In many areas of the world wild edibles which can truly provide the means of continued survival are hard to find. Particularly in Northern forests, wild edibles of significant nutritional value are quite rare.
One of the seasonal resources that is available is acorns. In early fall, they can be found in great quantities, littering the ground around any Oak tree. Acorns have been collected on a large scale and used as a significant source of food by many indigenous populations.
The problem with acorns is that they contain tannic acid. Different species will have more or less tannic acid. In addition to being dangerous when consumed in large quantities, the tannic acid makes the acorns taste very bitter. Before they can be eaten, the tannic acid has to be removed from the acorns through leaching.
The most basic way in which this can be done is by placing the crushed acorns in running water for a period of a day or more. This is a slow method, and requires the right type of resources. For the modern bushcrafter, who has access to a cooking pot, there is an easier way.
Gather some acorns and remove the caps. Here I used a small amount in order to make it easier to photograph.
Do not gather any acorns which have holes. The hole is a clear indication that a worm has made the inside it’s home.

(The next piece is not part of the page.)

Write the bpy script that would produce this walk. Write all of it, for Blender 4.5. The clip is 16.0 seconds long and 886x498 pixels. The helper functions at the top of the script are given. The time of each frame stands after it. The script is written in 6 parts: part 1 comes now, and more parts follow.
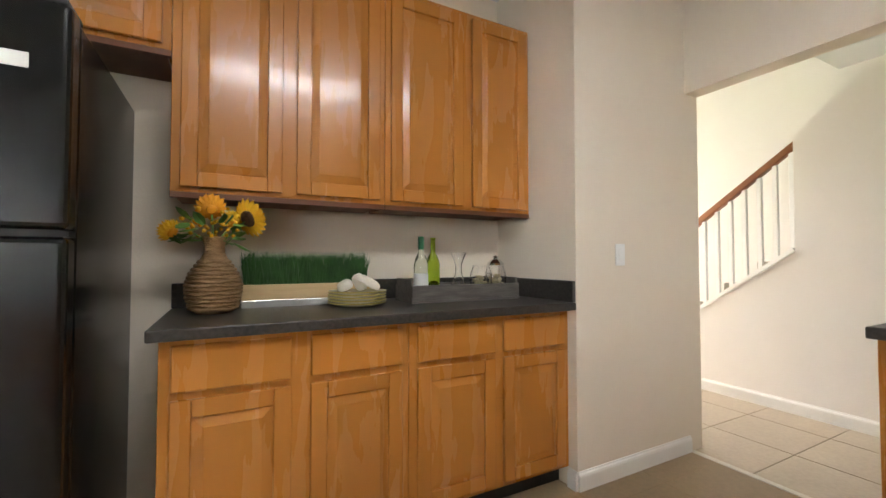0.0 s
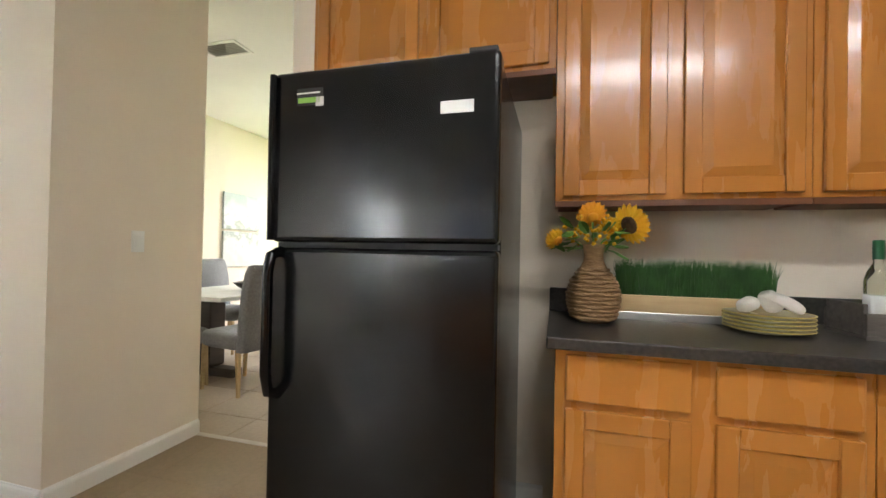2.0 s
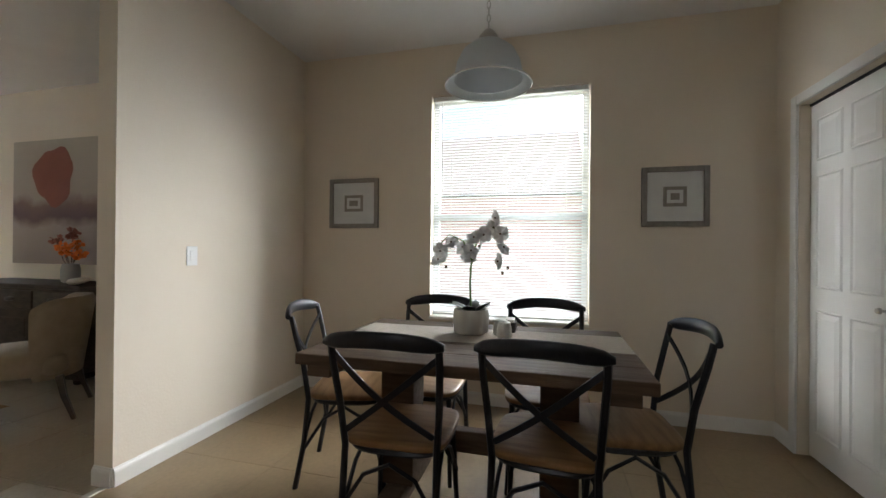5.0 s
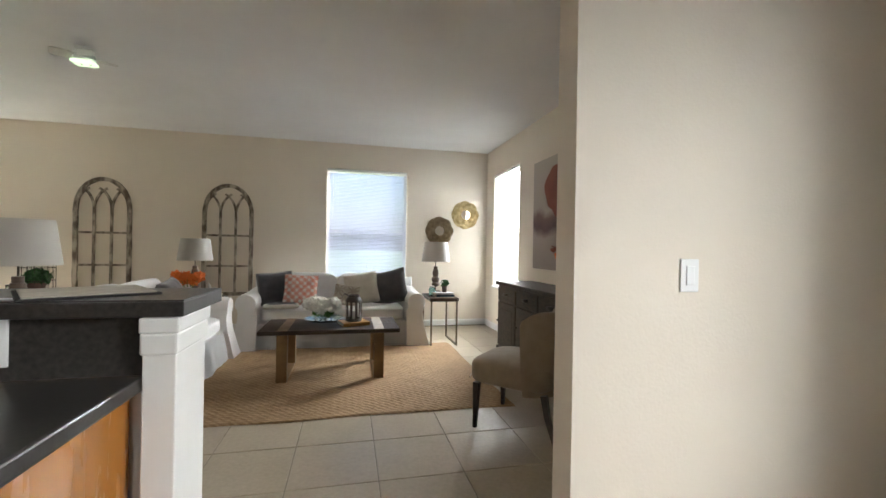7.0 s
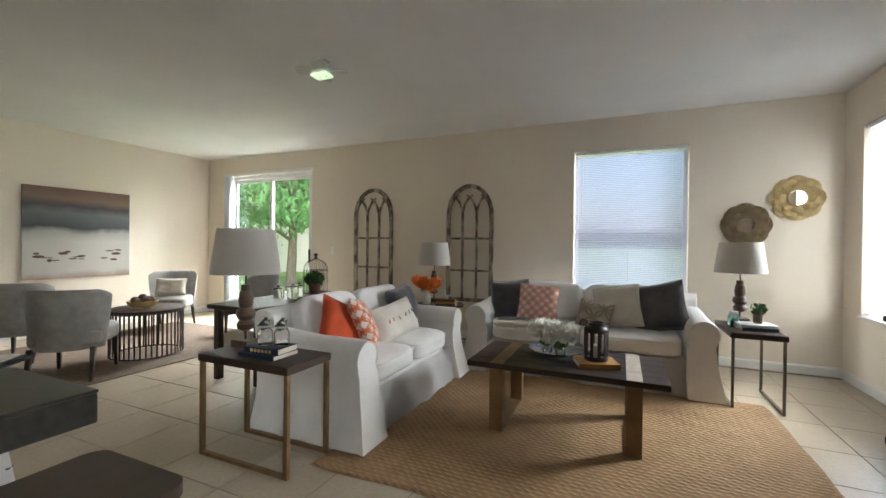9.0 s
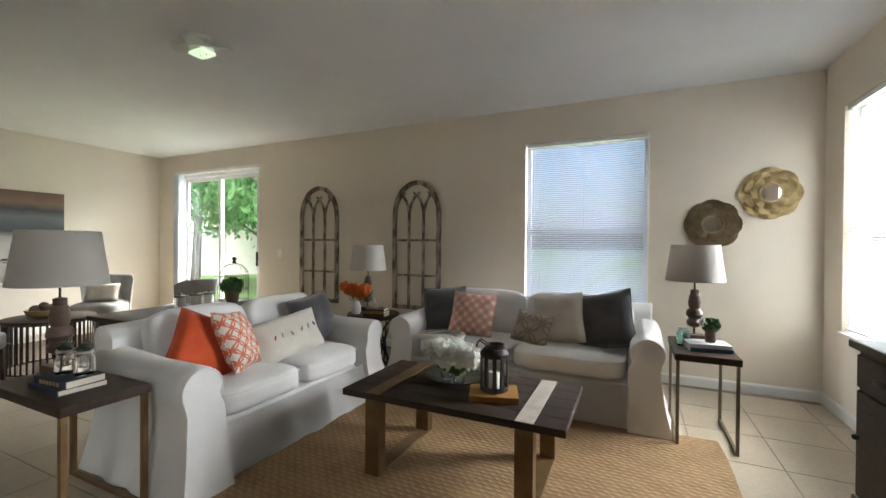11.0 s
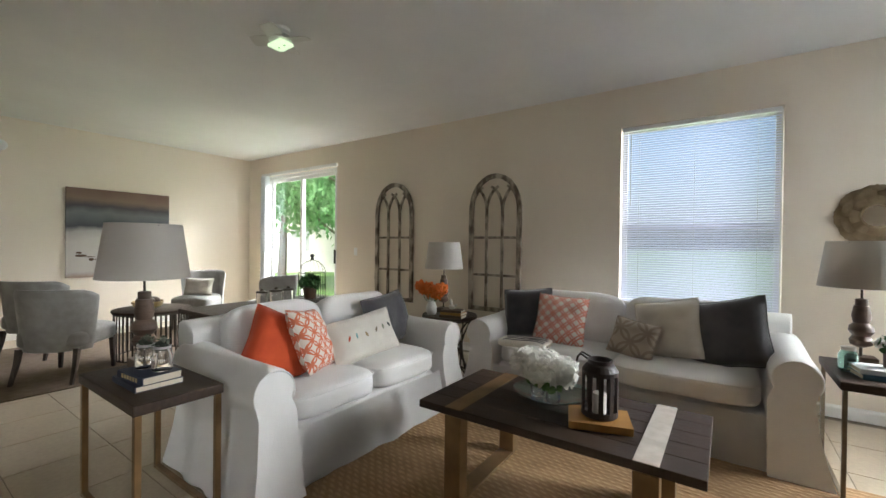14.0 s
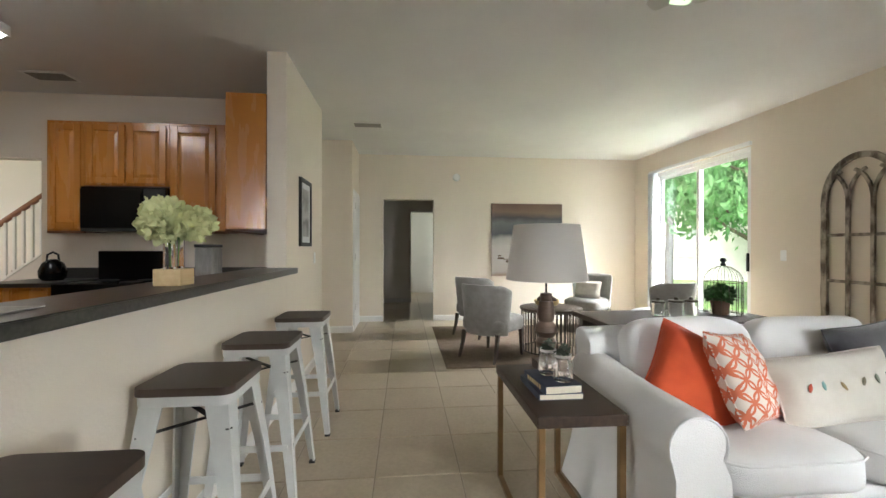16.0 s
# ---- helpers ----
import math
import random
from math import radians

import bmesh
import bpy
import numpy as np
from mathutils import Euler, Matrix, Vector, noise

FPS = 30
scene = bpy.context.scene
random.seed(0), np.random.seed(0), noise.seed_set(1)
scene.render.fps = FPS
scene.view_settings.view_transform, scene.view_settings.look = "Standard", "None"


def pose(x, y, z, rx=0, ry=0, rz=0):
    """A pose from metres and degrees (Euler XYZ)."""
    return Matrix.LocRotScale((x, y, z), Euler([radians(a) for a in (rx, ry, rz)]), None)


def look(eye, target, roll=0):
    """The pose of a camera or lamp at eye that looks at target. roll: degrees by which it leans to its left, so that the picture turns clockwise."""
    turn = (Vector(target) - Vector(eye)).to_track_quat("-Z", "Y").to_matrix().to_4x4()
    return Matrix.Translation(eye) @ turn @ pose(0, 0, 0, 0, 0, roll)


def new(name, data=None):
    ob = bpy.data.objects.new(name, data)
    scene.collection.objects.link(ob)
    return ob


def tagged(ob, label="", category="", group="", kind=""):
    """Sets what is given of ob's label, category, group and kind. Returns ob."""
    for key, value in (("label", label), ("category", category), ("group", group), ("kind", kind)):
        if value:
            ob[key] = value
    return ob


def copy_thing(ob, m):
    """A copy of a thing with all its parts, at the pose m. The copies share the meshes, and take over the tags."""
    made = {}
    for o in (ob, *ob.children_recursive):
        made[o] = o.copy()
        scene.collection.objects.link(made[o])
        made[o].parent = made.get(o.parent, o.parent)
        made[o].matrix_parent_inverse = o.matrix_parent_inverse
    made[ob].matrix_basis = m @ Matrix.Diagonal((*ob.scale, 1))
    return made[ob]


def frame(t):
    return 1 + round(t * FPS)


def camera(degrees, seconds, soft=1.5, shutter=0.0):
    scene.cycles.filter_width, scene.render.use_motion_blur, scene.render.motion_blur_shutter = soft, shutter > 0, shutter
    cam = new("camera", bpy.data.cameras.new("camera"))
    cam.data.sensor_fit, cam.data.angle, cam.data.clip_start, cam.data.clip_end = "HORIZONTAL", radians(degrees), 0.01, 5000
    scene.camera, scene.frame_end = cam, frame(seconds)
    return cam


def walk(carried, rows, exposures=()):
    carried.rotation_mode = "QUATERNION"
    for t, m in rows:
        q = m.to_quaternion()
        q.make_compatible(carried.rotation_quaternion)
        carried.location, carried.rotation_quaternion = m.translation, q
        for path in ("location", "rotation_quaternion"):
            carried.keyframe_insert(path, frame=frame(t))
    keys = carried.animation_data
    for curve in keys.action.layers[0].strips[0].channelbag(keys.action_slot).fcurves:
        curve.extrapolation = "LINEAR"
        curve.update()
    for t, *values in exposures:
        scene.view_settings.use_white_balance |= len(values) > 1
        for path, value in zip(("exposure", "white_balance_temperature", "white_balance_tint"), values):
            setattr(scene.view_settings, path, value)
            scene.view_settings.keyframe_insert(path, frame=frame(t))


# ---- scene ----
cam = camera(94.6, 16.0)

PATH = [
    (0, (-0.323, 1.03, 1.121), (-1.253, -0.74, 1.176), -0.0),
    (0.5, (-0.255, 0.952, 1.134), (-0.864, -0.953, 1.179), 0.3),
    (1, (-0.202, 0.918, 1.144), (-0.464, -1.064, 1.183), 0.5),
    (1.5, (-0.163, 0.892, 1.167), (-0.076, -1.106, 1.186), 0.9),
    (2, (-0.132, 0.876, 1.167), (0.4, -1.052, 1.189), 1.1),
    (2.5, (-0.08, 0.899, 1.175), (0.932, -0.826, 1.191), 1.3),
    (3, (0.039, 0.946, 1.174), (1.464, -0.457, 1.18), 1.3),
    (3.2, (0.106, 0.96, 1.174), (1.665, -0.293, 1.175), 1.2),
    (5.3, (1.015, 1.02, 1.177), (2.847, 1.823, 1.182), 0.7),
    (5.5, (1.127, 1.093, 1.188), (2.867, 2.079, 1.191), 0.8),
    (6, (1.36, 1.323, 1.195), (2.773, 2.738, 1.197), 0.7),
    (6.5, (1.564, 1.588, 1.208), (2.52, 3.344, 1.213), 0.8),
    (7, (1.665, 1.868, 1.201), (2.113, 3.817, 1.205), 1.0),
    (7.5, (1.737, 2.18, 1.204), (1.694, 4.18, 1.208), 1.0),
    (8, (1.828, 2.467, 1.216), (1.369, 4.413, 1.217), 0.7),
    (8.2, (1.838, 2.583, 1.22), (1.252, 4.495, 1.218), 0.8),
    (10.3, (2.122, 3.612, 1.295), (1.255, 5.414, 1.274), 0.5),
    (10.5, (2.2, 3.691, 1.292), (1.339, 5.496, 1.276), 0.5),
    (11, (2.401, 3.79, 1.281), (1.559, 5.604, 1.267), 0.5),
    (11.5, (2.517, 3.837, 1.286), (1.682, 5.655, 1.274), 0.6),
    (12, (2.571, 3.875, 1.291), (1.734, 5.692, 1.278), 0.6),
    (12.5, (2.587, 3.895, 1.284), (1.742, 5.708, 1.272), 0.7),
    (13, (2.511, 3.918, 1.273), (1.633, 5.716, 1.259), 0.7),
    (13.5, (2.366, 3.963, 1.266), (1.399, 5.714, 1.248), 0.7),
    (14, (2.184, 4.022, 1.25), (1.041, 5.664, 1.234), 0.7),
    (14.5, (2.042, 4.031, 1.251), (0.63, 5.448, 1.23), 0.4),
    (15, (1.948, 4.081, 1.235), (0.238, 5.118, 1.225), 0.3),
    (15.5, (1.902, 4.143, 1.245), (-0.015, 4.713, 1.236), 0.1),
    (16, (1.739, 4.156, 1.225), (-0.252, 4.343, 1.22), 0.1),
]
EXPOSURES = [(0, 2.95), (1.0, 3.2), (2.0, 3.1), (3.2, 2.75), (5.3, 1.35), (6.5, 1.6), (7.2, 1.7), (8.2, 1.45), (10.3, 1.17), (13.5, 1.2), (14.5, 1.4), (15.3, 1.65), (16, 1.72)]
walk(cam, [(t, look(eye, target, roll)) for t, eye, target, roll in PATH], EXPOSURES)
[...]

Crack all the nuts and remove the shells.
The nuts inside the shell will differ in quality. The longer the nut has been on the ground, the more it will shrivel. In some case it may get moldy or become dark. Discard all such nuts. The ones that are just a bit dry are still good to eat. The one of the left here is not.
Place the nuts in a cooking pot and use a stick to crush them. Here I figured I would use my new canteen cup.
Cover the acorns with water and get a fire started. The way I do the actual cooking depends on the type of wood I’m using. Here I was using Oak, which forms nice coals.
In situations like these, I like to let the fire burn down, and cook directly on the coals.
Bring the water to a boil and let it boil for about 10 minutes. Remove the water, and replace it with fresh water. Put the pot back on the fire, and repeat the procedure several times. The amount of times you will have to do it depends on the type of acorns you are using. The more tannic acid they contain, the longer it will take. You know they are done when they stop tasking bitter.